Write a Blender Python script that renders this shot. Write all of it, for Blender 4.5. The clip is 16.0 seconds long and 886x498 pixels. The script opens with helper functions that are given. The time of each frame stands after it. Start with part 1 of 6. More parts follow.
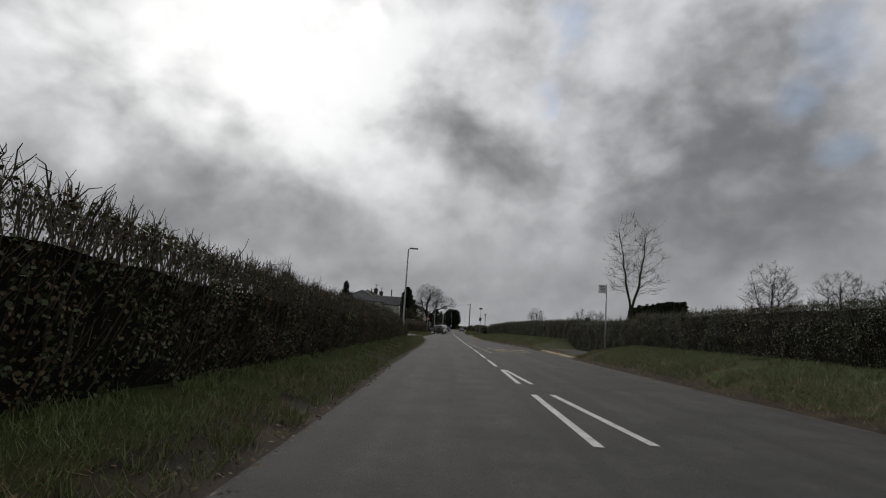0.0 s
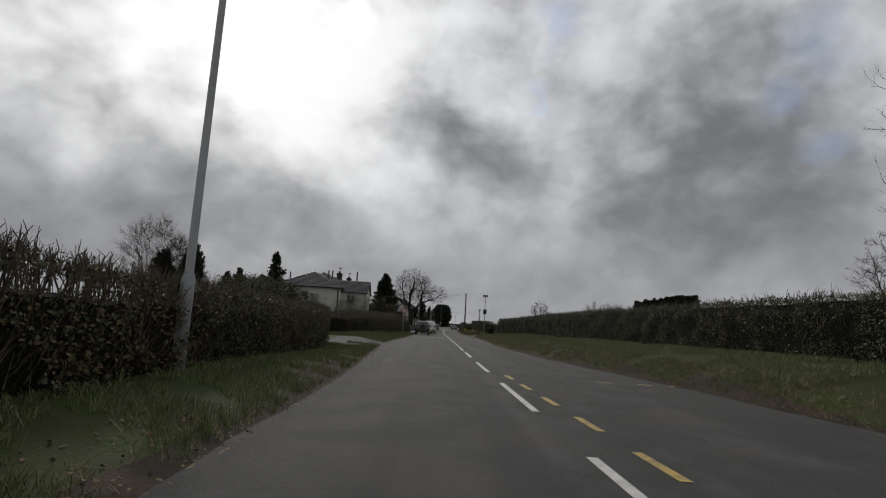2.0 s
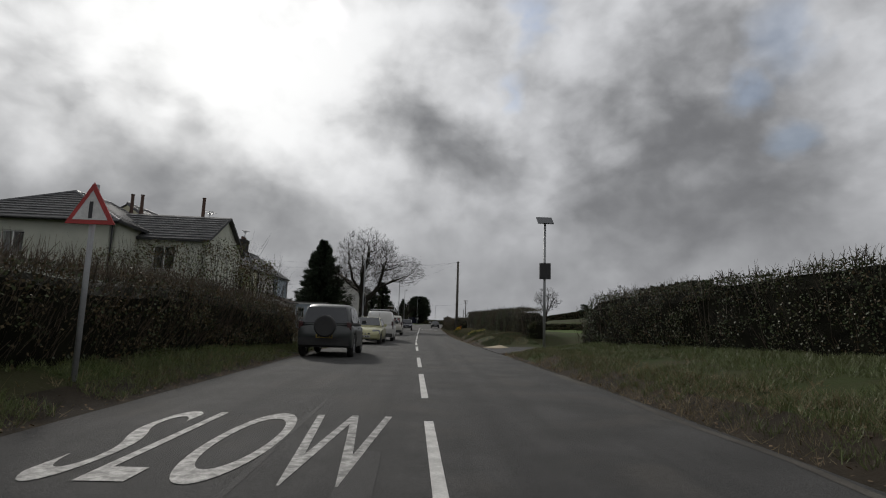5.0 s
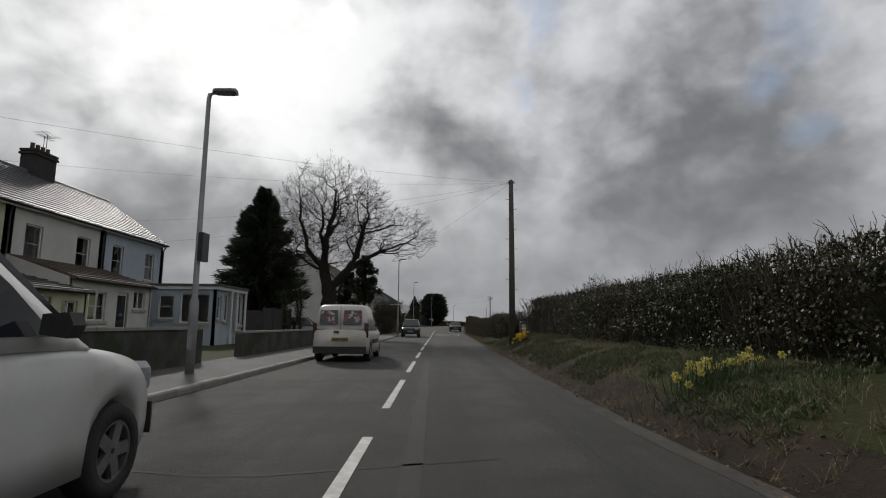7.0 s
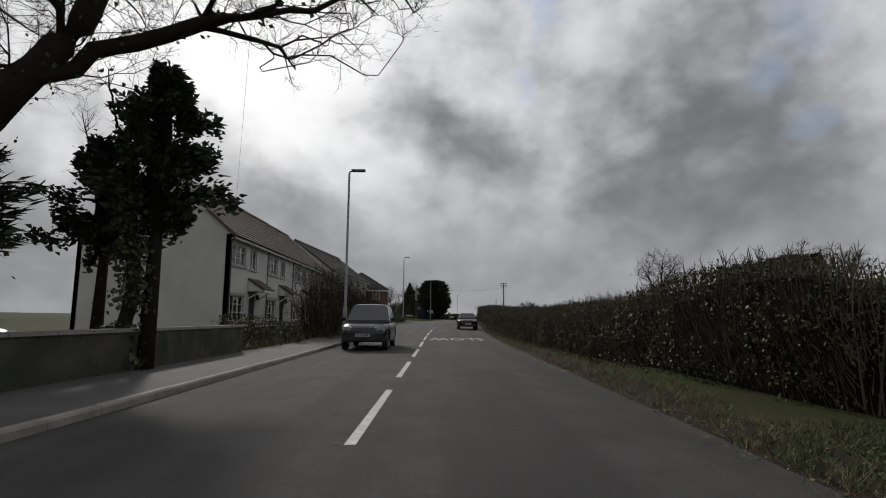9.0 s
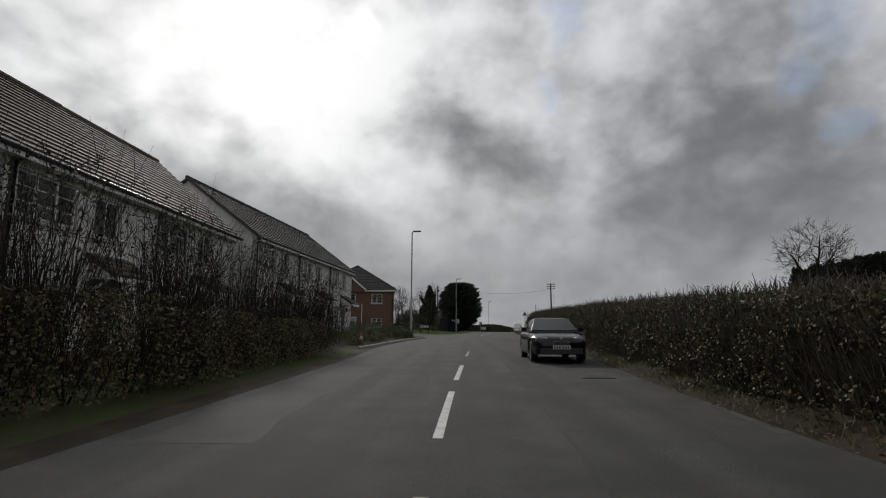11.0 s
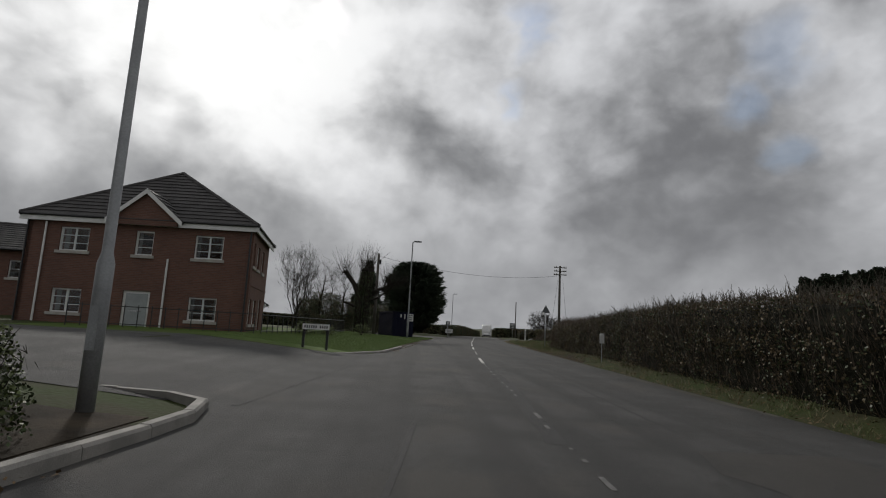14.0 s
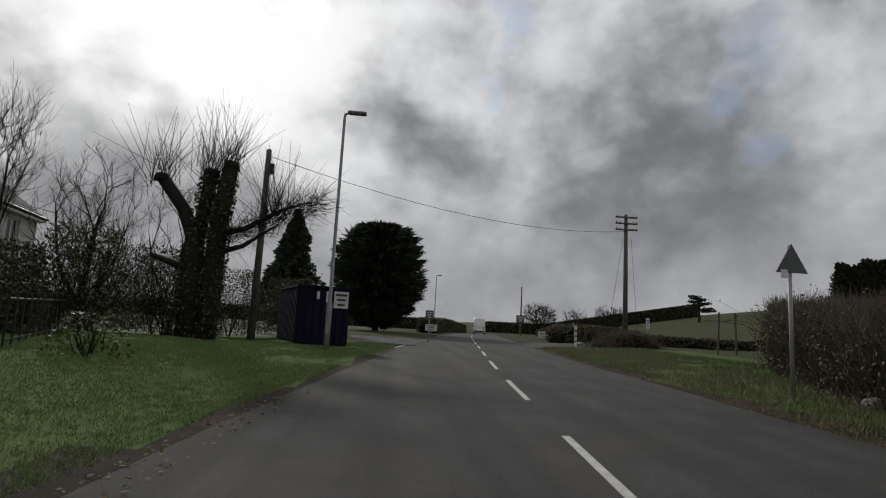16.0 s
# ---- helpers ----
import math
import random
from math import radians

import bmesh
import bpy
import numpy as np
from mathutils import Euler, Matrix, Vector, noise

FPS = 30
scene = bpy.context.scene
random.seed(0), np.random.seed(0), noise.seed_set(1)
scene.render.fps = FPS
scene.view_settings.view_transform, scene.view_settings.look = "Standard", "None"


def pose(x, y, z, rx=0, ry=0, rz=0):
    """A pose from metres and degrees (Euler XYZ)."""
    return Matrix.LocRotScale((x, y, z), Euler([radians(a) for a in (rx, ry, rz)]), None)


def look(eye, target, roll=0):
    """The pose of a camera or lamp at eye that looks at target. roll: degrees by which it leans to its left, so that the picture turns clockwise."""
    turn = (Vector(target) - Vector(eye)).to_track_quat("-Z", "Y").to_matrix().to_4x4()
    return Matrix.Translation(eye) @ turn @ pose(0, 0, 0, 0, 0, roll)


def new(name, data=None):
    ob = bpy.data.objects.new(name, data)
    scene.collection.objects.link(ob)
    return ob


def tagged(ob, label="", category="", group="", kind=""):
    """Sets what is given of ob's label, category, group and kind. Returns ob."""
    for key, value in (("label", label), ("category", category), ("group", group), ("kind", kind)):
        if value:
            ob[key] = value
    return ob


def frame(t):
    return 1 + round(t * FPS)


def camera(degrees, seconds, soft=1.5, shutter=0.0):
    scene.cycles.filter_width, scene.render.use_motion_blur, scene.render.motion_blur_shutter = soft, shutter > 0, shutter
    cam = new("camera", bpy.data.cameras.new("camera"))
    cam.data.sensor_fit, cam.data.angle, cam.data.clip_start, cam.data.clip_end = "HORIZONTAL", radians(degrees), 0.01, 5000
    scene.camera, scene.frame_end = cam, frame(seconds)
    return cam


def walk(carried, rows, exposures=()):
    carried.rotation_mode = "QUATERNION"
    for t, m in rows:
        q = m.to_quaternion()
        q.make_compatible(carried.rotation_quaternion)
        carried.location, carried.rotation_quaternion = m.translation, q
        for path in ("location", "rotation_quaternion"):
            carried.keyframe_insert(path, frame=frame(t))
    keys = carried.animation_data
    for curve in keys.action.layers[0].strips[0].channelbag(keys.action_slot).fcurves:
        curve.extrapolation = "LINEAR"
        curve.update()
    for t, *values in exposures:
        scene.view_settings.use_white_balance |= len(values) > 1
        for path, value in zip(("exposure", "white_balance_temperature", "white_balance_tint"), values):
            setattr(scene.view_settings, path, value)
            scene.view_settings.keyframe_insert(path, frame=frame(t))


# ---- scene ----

> [Aim of the exercise] Omitting all images, print the listing exactly.

> [Answer to the problem]
Write a Blender Python script that renders this shot. Write all of it, for Blender 4.5. The clip is 16.0 seconds long and 886x498 pixels. The script opens with helper functions that are given. The time of each frame stands after it. Start with part 1 of 6. More parts follow.
0.0 s
2.0 s
5.0 s
7.0 s
9.0 s
11.0 s
14.0 s
16.0 s
# ---- helpers ----
import math
import random
from math import radians

import bmesh
import bpy
import numpy as np
from mathutils import Euler, Matrix, Vector, noise

FPS = 30
scene = bpy.context.scene
random.seed(0), np.random.seed(0), noise.seed_set(1)
scene.render.fps = FPS
scene.view_settings.view_transform, scene.view_settings.look = "Standard", "None"


def pose(x, y, z, rx=0, ry=0, rz=0):
    """A pose from metres and degrees (Euler XYZ)."""
    return Matrix.LocRotScale((x, y, z), Euler([radians(a) for a in (rx, ry, rz)]), None)


def look(eye, target, roll=0):
    """The pose of a camera or lamp at eye that looks at target. roll: degrees by which it leans to its left, so that the picture turns clockwise."""
    turn = (Vector(target) - Vector(eye)).to_track_quat("-Z", "Y").to_matrix().to_4x4()
    return Matrix.Translation(eye) @ turn @ pose(0, 0, 0, 0, 0, roll)


def new(name, data=None):
    ob = bpy.data.objects.new(name, data)
    scene.collection.objects.link(ob)
    return ob


def tagged(ob, label="", category="", group="", kind=""):
    """Sets what is given of ob's label, category, group and kind. Returns ob."""
    for key, value in (("label", label), ("category", category), ("group", group), ("kind", kind)):
        if value:
            ob[key] = value
    return ob


def frame(t):
    return 1 + round(t * FPS)


def camera(degrees, seconds, soft=1.5, shutter=0.0):
    scene.cycles.filter_width, scene.render.use_motion_blur, scene.render.motion_blur_shutter = soft, shutter > 0, shutter
    cam = new("camera", bpy.data.cameras.new("camera"))
    cam.data.sensor_fit, cam.data.angle, cam.data.clip_start, cam.data.clip_end = "HORIZONTAL", radians(degrees), 0.01, 5000
    scene.camera, scene.frame_end = cam, frame(seconds)
    return cam


def walk(carried, rows, exposures=()):
    carried.rotation_mode = "QUATERNION"
    for t, m in rows:
        q = m.to_quaternion()
        q.make_compatible(carried.rotation_quaternion)
        carried.location, carried.rotation_quaternion = m.translation, q
        for path in ("location", "rotation_quaternion"):
            carried.keyframe_insert(path, frame=frame(t))
    keys = carried.animation_data
    for curve in keys.action.layers[0].strips[0].channelbag(keys.action_slot).fcurves:
        curve.extrapolation = "LINEAR"
        curve.update()
    for t, *values in exposures:
        scene.view_settings.use_white_balance |= len(values) > 1
        for path, value in zip(("exposure", "white_balance_temperature", "white_balance_tint"), values):
            setattr(scene.view_settings, path, value)
            scene.view_settings.keyframe_insert(path, frame=frame(t))


# ---- scene ----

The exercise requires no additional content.